In Taste of Honey, a former nun revisits a decision that changed her life three decades ago. Gerry Fitzgerald kneels before the altar, moments away from the most important decision of her life. She is about to take her vows in the sisterhood of God, and yet she is not at peace. Doubt fills her heart and she is torn with guilt. She found illicit passion in the arms of Father Jim, and now she is pregnant with the baby they conceived. Is she ready to give up on having a family?

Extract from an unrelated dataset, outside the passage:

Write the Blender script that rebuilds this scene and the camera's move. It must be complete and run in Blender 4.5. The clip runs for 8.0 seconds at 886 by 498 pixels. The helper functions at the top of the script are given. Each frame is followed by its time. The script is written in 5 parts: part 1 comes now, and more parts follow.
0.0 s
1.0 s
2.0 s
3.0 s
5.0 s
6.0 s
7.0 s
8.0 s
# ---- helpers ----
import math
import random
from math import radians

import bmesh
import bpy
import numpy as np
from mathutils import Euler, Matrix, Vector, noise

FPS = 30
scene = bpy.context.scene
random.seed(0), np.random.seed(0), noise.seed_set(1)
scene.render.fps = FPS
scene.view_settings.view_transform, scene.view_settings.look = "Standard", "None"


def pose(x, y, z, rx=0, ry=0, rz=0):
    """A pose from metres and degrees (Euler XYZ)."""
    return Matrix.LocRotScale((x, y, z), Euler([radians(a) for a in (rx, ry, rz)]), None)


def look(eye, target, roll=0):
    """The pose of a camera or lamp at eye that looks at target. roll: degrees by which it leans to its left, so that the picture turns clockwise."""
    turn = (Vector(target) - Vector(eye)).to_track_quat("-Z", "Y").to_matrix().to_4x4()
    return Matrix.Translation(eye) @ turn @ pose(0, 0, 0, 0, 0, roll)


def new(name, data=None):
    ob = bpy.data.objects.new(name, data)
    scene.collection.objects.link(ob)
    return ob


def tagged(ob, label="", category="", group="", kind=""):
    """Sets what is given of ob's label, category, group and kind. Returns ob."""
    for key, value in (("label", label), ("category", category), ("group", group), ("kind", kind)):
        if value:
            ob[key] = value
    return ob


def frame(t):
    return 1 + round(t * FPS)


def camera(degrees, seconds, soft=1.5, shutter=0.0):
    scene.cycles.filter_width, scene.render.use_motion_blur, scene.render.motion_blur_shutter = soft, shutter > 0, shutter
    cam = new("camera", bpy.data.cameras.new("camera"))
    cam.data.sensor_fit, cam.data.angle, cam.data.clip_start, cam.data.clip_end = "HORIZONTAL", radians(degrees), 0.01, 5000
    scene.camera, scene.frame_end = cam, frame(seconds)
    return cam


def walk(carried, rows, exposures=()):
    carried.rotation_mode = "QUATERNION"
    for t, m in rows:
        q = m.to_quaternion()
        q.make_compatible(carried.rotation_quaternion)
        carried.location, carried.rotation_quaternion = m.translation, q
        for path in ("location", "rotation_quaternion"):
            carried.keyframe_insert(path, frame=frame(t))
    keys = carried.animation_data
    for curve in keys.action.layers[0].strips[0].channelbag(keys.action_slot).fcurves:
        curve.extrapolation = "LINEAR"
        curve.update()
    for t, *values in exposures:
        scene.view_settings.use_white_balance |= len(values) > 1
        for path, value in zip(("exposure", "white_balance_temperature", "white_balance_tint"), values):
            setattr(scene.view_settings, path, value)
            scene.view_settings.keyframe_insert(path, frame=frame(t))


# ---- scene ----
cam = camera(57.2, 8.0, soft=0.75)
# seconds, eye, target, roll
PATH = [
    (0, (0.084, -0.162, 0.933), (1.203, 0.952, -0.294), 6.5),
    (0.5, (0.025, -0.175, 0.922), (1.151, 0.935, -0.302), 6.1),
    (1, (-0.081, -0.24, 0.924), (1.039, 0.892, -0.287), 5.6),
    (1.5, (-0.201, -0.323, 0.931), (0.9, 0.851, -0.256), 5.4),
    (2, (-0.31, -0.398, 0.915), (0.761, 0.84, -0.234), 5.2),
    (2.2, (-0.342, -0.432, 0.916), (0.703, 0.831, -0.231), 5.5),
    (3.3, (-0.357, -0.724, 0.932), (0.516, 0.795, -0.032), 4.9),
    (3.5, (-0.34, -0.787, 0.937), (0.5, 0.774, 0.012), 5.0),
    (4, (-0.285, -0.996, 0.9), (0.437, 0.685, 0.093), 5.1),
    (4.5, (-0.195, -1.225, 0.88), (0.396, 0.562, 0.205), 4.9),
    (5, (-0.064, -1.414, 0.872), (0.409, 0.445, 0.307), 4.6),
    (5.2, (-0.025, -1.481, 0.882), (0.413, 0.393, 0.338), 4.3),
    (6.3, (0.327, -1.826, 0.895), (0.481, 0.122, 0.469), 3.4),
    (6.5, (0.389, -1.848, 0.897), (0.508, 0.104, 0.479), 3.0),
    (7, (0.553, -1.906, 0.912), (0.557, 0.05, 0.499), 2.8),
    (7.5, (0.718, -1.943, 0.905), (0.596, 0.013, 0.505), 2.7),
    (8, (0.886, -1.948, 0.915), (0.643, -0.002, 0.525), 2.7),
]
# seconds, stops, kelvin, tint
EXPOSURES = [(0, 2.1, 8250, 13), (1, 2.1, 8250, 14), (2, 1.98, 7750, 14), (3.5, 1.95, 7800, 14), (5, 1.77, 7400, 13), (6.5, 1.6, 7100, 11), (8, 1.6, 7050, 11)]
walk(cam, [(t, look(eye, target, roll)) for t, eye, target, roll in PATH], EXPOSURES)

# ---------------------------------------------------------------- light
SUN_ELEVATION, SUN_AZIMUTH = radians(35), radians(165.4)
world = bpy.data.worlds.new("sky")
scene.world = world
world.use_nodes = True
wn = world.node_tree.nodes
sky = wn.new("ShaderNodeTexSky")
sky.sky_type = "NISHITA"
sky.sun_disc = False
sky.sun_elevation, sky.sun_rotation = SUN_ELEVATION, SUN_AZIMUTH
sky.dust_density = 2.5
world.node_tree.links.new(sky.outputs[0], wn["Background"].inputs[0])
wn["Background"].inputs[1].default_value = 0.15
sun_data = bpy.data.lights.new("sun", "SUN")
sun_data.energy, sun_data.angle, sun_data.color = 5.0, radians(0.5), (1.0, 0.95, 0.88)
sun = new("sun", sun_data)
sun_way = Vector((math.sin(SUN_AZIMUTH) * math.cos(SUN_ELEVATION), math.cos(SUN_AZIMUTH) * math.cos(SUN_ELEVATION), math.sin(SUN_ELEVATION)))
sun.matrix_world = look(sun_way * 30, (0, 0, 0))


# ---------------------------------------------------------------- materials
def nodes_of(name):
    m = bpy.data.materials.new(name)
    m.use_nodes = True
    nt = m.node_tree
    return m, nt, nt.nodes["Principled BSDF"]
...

And in Wish Come True, a young woman fights for freedom after being arrested for the murder of her sister. The world loves Monica Vincent, and her sister Anna has always tried to love her, too. Anna’s life is devoted to the Hollywood star; as her sister’s personal assistant, she spends her days answering Monica’s fan mail and catering to her every whim. But Monica is cruel, and when a car accident leaves her in a wheelchair, her treatment of Anna gets even worse. When Monica is found floating facedown in the swimming pool at her mansion, the police see the star’s sister as the likely culprit. To keep herself from jail, Anna digs for the truth, desperate to learn who killed the sister she hated.

ABOUT Eileen Goudge

  • BIOGRAPHY

    Eileen Goudge (b. 1950) is one of the nation’s most successful authors of women’s fiction, beginning with the acclaimed six-million-copy bestseller Garden of Lies.

    Goudge is one of six children, and the joys and strife that come with a large family have informed her fiction, much of which centers on issues of sisterhood and family. At eighteen she quit college to get married, a whirlwind experience that two years later left her divorced, broke, and responsible for her first child. It was then that she started writing in earnest.

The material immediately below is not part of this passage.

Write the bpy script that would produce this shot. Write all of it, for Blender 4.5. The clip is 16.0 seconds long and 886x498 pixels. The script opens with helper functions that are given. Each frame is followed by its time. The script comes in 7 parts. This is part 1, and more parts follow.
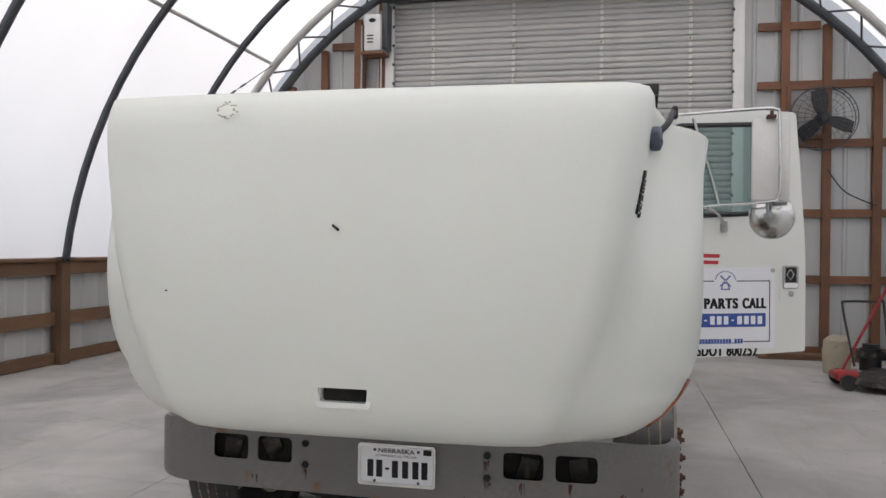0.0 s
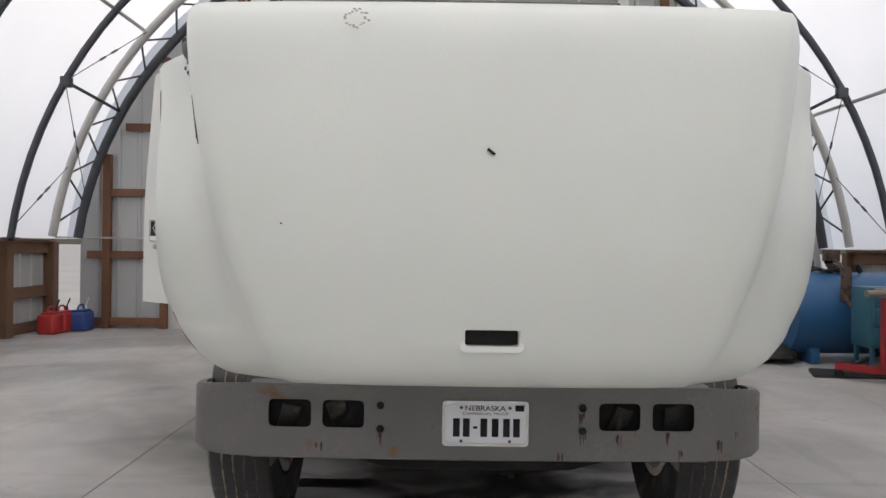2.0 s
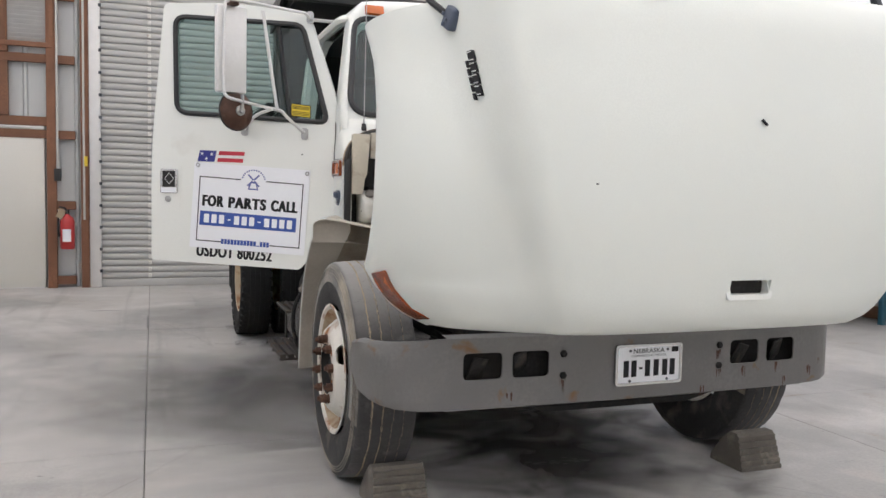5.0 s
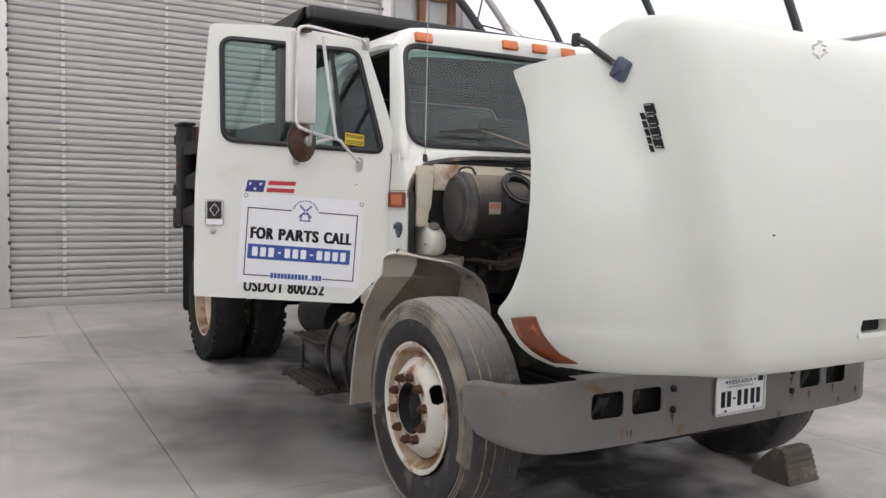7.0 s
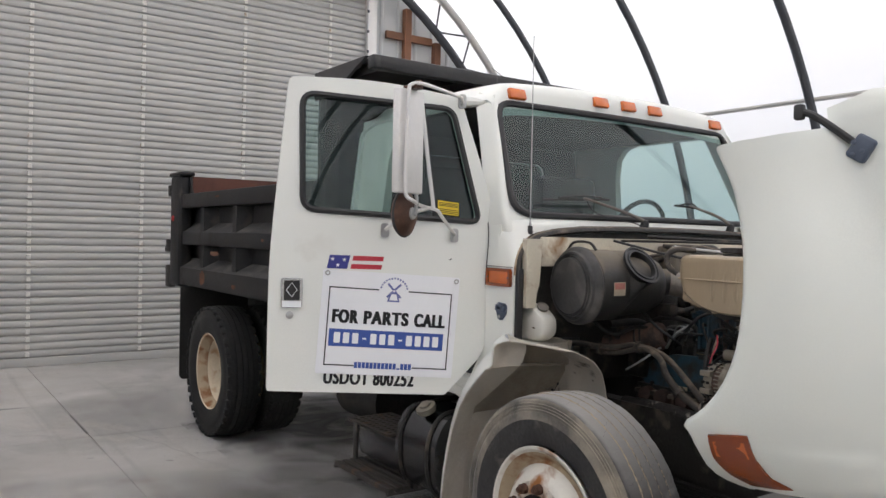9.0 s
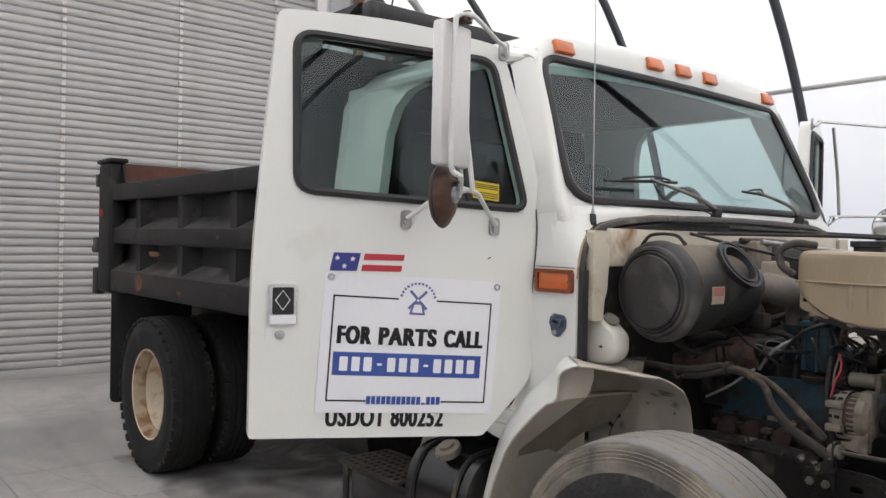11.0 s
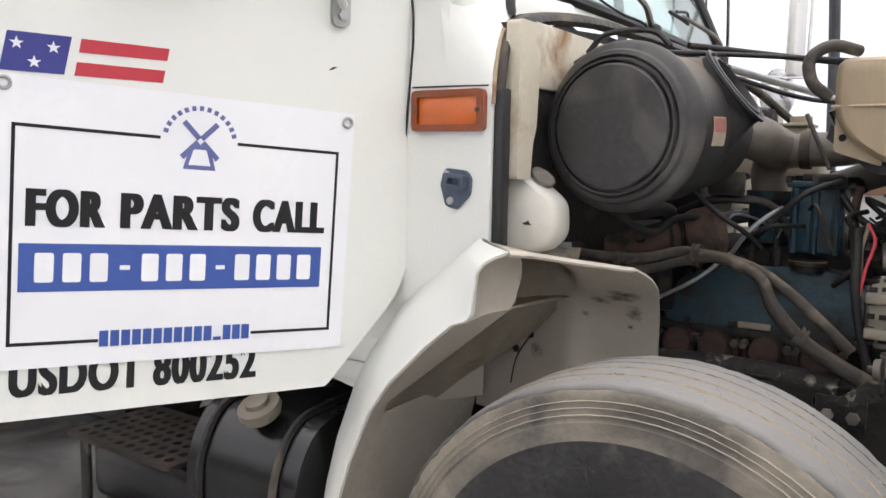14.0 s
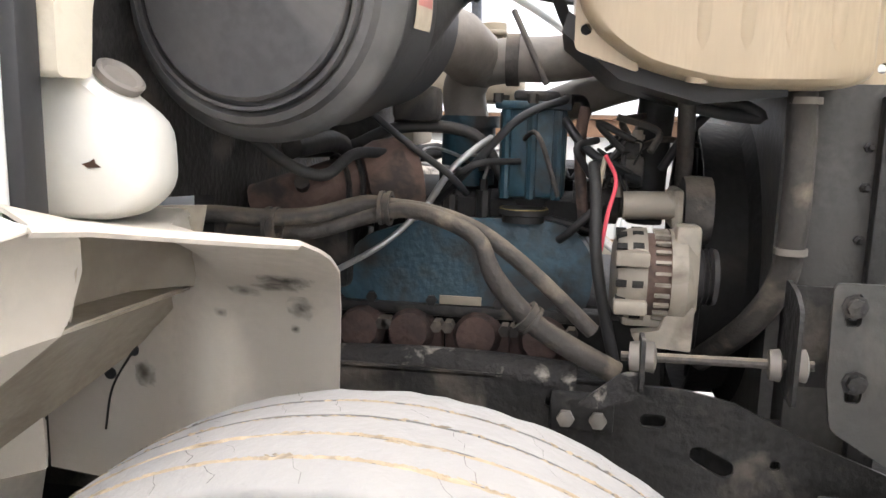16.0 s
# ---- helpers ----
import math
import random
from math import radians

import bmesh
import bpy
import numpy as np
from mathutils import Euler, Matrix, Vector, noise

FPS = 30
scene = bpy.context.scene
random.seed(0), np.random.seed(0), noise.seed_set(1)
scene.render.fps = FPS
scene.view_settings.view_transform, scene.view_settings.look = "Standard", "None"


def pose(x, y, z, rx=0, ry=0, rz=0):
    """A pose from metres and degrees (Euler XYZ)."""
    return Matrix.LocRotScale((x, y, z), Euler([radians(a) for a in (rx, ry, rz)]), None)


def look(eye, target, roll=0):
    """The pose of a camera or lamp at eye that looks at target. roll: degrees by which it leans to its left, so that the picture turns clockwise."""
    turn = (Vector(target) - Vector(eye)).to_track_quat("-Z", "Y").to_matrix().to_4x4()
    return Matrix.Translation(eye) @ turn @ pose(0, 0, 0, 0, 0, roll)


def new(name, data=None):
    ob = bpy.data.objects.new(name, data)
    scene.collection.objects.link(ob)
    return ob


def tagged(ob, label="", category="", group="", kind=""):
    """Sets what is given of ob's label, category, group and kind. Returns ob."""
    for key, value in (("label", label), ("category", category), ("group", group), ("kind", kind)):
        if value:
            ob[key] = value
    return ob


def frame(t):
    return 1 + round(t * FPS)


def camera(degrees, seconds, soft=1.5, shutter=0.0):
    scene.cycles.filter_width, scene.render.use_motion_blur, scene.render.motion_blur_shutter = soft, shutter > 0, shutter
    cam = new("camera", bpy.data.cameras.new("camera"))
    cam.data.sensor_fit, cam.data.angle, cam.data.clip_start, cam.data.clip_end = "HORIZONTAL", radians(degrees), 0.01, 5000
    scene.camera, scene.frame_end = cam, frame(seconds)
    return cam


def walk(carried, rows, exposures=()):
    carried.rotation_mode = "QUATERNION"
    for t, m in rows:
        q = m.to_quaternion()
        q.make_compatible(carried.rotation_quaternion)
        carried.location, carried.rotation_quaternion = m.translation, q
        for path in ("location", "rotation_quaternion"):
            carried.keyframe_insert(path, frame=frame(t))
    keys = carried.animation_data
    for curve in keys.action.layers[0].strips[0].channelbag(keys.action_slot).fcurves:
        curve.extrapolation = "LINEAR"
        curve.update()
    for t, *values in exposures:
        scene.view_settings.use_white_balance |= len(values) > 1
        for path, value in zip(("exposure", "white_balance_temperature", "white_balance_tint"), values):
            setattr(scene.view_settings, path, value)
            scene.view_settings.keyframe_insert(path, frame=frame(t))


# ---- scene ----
cam = camera(58.7, 16.0)
METRES, EYE, TILT, LEAN, TURN = 7.7, 1.505, -0.27, -0.59, 12.5
ROWS = [
    (0.0, 0.0, 0.0, 0.0, 0.0, 0.0, -0.0),
    (0.5, -0.0335, 0.0133, -0.0038, -3.48, -0.0, -0.07),
    (1.0, -0.0697, 0.016, -0.0108, -7.2, 0.05, -0.12),
    (1.5, -0.0994, 0.0249, -0.0192, -9.83, -0.03, -0.11),
    (2.0, -0.128, 0.042, -0.0272, -12.76, -0.11, -0.16),
    (2.5, -0.1602, 0.0525, -0.0336, -16.58, -0.27, -0.23),
    (3.0, -0.1983, 0.0572, -0.035, -19.76, -1.94, -0.28),
    (5.5, -0.3713, 0.1361, -0.0189, -35.24, -4.0, -0.55),
    (6.0, -0.3988, 0.1543, -0.0136, -37.44, -3.99, -0.54),
    (6.5, -0.4267, 0.1739, -0.0069, -40.08, -3.81, -0.62),
    (7.0, -0.4418, 0.2009, -0.0039, -42.63, -3.76, -0.59),
    (7.5, -0.4511, 0.2342, 0.0042, -44.18, -3.64, -0.67),
    (8.0, -0.4631, 0.2613, 0.0103, -44.91, -2.55, -0.64),
    (8.5, -0.4708, 0.2889, 0.0162, -46.27, -1.35, -0.75),
    (9.0, -0.4697, 0.3164, 0.0181, -47.32, -1.06, -0.67),
    (11.5, -0.4036, 0.4494, 0.0078, -54.17, -0.79, -0.55),
    (12.0, -0.3882, 0.4708, 0.0013, -56.28, -0.96, -0.54),
    (12.5, -0.3749, 0.4925, -0.0025, -58.99, -2.24, -0.57),
    (13.0, -0.358, 0.507, -0.0083, -61.73, -3.95, -0.49),
    (13.5, -0.328, 0.5193, -0.0124, -64.4, -5.76, -0.48),
    (14.0, -0.3027, 0.5258, -0.0171, -68.49, -6.74, -0.52),
    (14.5, -0.2769, 0.5338, -0.0217, -76.86, -8.53, -0.77),
    (15.0, -0.2576, 0.5386, -0.025, -84.62, -9.29, -1.0),
    (15.5, -0.2382, 0.5395, -0.0263, -90.06, -9.93, -1.12),
    (16.0, -0.2163, 0.5387, -0.0254, -93.34, -10.28, -1.12),
]
walk(cam, [(t, pose(0, 0, EYE, TILT, LEAN, TURN) @ pose(METRES * x, METRES * y, METRES * z, 90 + pitch, roll, yaw)) for t, x, y, z, yaw, pitch, roll in ROWS], exposures=[(t, e, 6800, 8) for t, e in ((0.0, 0.6), (2.0, 0.6), (2.5, 0.78), (3.0, 1.1), (5.5, 1.05), (7.0, 1.0), (8.0, 1.03), (9.0, 0.86), (11.5, 1.03), (12.5, 1.3), (14.0, 1.55), (15.0, 1.9), (16.0, 2.7))])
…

    On a typewriter borrowed from a neighbor, Goudge began turning out short stories and articles. For years she had limited success—selling work to McCall’s, Reader’s Digest, and the San Francisco Chronicle—but in the early eighties she took a job writing for a new young adult series that would become the phenomenally successful Sweet Valley High saga.

    Goudge moved her family from California to New York City, where she spent several years writing young-adult fiction, creating series such as Seniors, Swept Away, and Who Killed Peggy Sue? In 1986 she published her first novel of adult fiction, Garden of Lies, inspired by a childhood anxiety that, because she did not resemble her brothers and sisters, she had been secretly adopted—a suspicion so strong that, at twelve, Goudge broke into her father’s lockbox expecting to find adoption papers. (She did not.) The tale of children swapped at birth was a national sensation, spent sixteen weeks on the New York Times bestseller list, and eventually yielded a sequel, Thorns of Truth (1998), which Goudge wrote in response to a decade of fan mail demanding she resolve the story.

    Since then, Goudge has continued writing women’s fiction, producing a total of thirteen novels to date. Her most popular works include the three-book saga of Carson Springs—Stranger in Paradise (2001), Taste of Honey (2002), and Wish Come True (2003)—a small, secret-ridden town that Goudge based on scenic Ojai, California. She has also published a cookbook, Something Warm from the Oven, which contains recipes that Goudge developed as a reprieve from the stresses of writing novels.

    Goudge met her current husband while conducting an interview over the telephone. Entertainment reporter Sandy Kenyon was so taken with the author that he asked if he could call her back when the interview was done, and after weeks of late-night conversations they met in person and were married in 1996.

    Goudge lives with Kenyon in New York City.